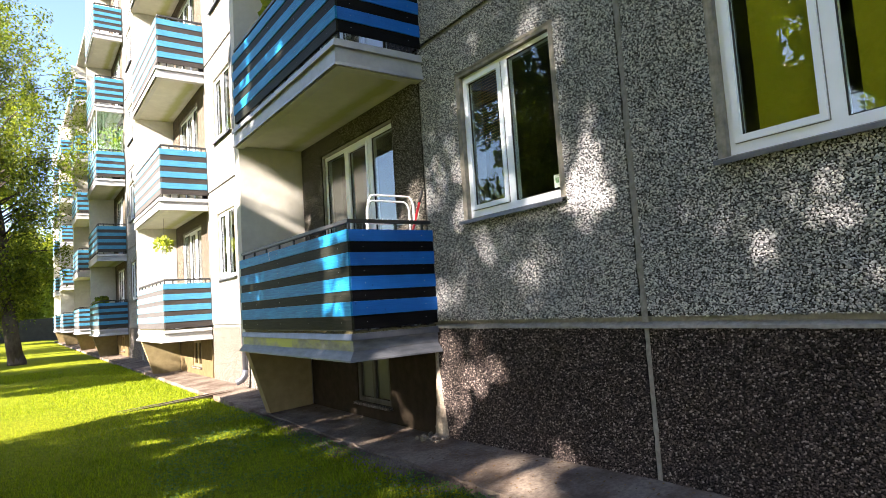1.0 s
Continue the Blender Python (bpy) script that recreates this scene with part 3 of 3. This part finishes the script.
# the fin wall that closes each balcony bay at its far end, and its tapered foot
def fin():
    root = thing("fin_wall", "tall pale rendered wall fin beside the balconies", "wall", kind="structure")
    part("fin", box_bm(-0.90, 0.0, 0.0, 0.16, 0.93, TOP - 0.02, bevel=0.004), M_RENDER, root, "pale rendered concrete")
    for k in range(1, FLOORS):
        part("fin_joint", box_bm(-0.904, -0.0, -0.0, 0.164, SEAM + k * STOREY - 0.14, SEAM + k * STOREY - 0.12), M_JOINT, root)
    bm = prism(bmesh.new(), [(0.0, -0.2), (-0.52, -0.2), (-0.60, 0.02), (-0.88, 0.93), (0.0, 0.93)], "y", 0.0, 0.16)
    part("pier", bm, M_PIER, root, "tapered ochre-painted concrete pier")
    return root


def basement_window(label, wood, glass):
    root = thing("basement_window", label, "window", kind="structure")
    part("window_frame", ring(bmesh.new(), 0.95, 1.75, 0.25, 0.85, 0.06, 0.03, 0.10), wood, root, "flaking paint")
    part("mullion", box_bm(0.034, 0.095, 1.33, 1.39, 0.311, 0.789), wood, root)
    part("window_sill", box_bm(-0.04, 0.029, 0.92, 1.78, 0.215, 0.248, bevel=0.004), M_PLINTH, root)
    for y0, y1 in ((1.011, 1.329), (1.391, 1.689)):
        part("pane", box_bm(0.06, 0.065, y0, y1, 0.311, 0.789), glass, root).visible_shadow = False
    return root


basement_window("small basement window with dark opaque panes and a dull grey frame", M_GREY_WOOD, M_DARK_PANE).location = (0, BALCONIES[0], 0)
ochre_basement = basement_window("small ochre-framed basement window under the balcony", M_WOOD, M_DIM_GLASS)
ochre_basement.location = (0, BALCONIES[1], 0)
for y in BALCONIES[2:]:
    copy_thing(ochre_basement, pose(0, y, 0))

first_fin = fin()
first_fin.location = (0, BALCONIES[0] + B_LEN, 0)
for y in BALCONIES[1:]:
    copy_thing(first_fin, pose(0, y + B_LEN, 0))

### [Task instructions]
Copy the listing word for word, excluding its pictures.

### [Answer to the problem]
1.0 s
Continue the Blender Python (bpy) script that recreates this scene with part 3 of 3. This part finishes the script.
# the fin wall that closes each balcony bay at its far end, and its tapered foot
def fin():
    root = thing("fin_wall", "tall pale rendered wall fin beside the balconies", "wall", kind="structure")
    part("fin", box_bm(-0.90, 0.0, 0.0, 0.16, 0.93, TOP - 0.02, bevel=0.004), M_RENDER, root, "pale rendered concrete")
    for k in range(1, FLOORS):
        part("fin_joint", box_bm(-0.904, -0.0, -0.0, 0.164, SEAM + k * STOREY - 0.14, SEAM + k * STOREY - 0.12), M_JOINT, root)
    bm = prism(bmesh.new(), [(0.0, -0.2), (-0.52, -0.2), (-0.60, 0.02), (-0.88, 0.93), (0.0, 0.93)], "y", 0.0, 0.16)
    part("pier", bm, M_PIER, root, "tapered ochre-painted concrete pier")
    return root


def basement_window(label, wood, glass):
    root = thing("basement_window", label, "window", kind="structure")
    part("window_frame", ring(bmesh.new(), 0.95, 1.75, 0.25, 0.85, 0.06, 0.03, 0.10), wood, root, "flaking paint")
    part("mullion", box_bm(0.034, 0.095, 1.33, 1.39, 0.311, 0.789), wood, root)
    part("window_sill", box_bm(-0.04, 0.029, 0.92, 1.78, 0.215, 0.248, bevel=0.004), M_PLINTH, root)
    for y0, y1 in ((1.011, 1.329), (1.391, 1.689)):
        part("pane", box_bm(0.06, 0.065, y0, y1, 0.311, 0.789), glass, root).visible_shadow = False
    return root


basement_window("small basement window with dark opaque panes and a dull grey frame", M_GREY_WOOD, M_DARK_PANE).location = (0, BALCONIES[0], 0)
ochre_basement = basement_window("small ochre-framed basement window under the balcony", M_WOOD, M_DIM_GLASS)
ochre_basement.location = (0, BALCONIES[1], 0)
for y in BALCONIES[2:]:
    copy_thing(ochre_basement, pose(0, y, 0))

first_fin = fin()
first_fin.location = (0, BALCONIES[0] + B_LEN, 0)
for y in BALCONIES[1:]:
    copy_thing(first_fin, pose(0, y + B_LEN, 0))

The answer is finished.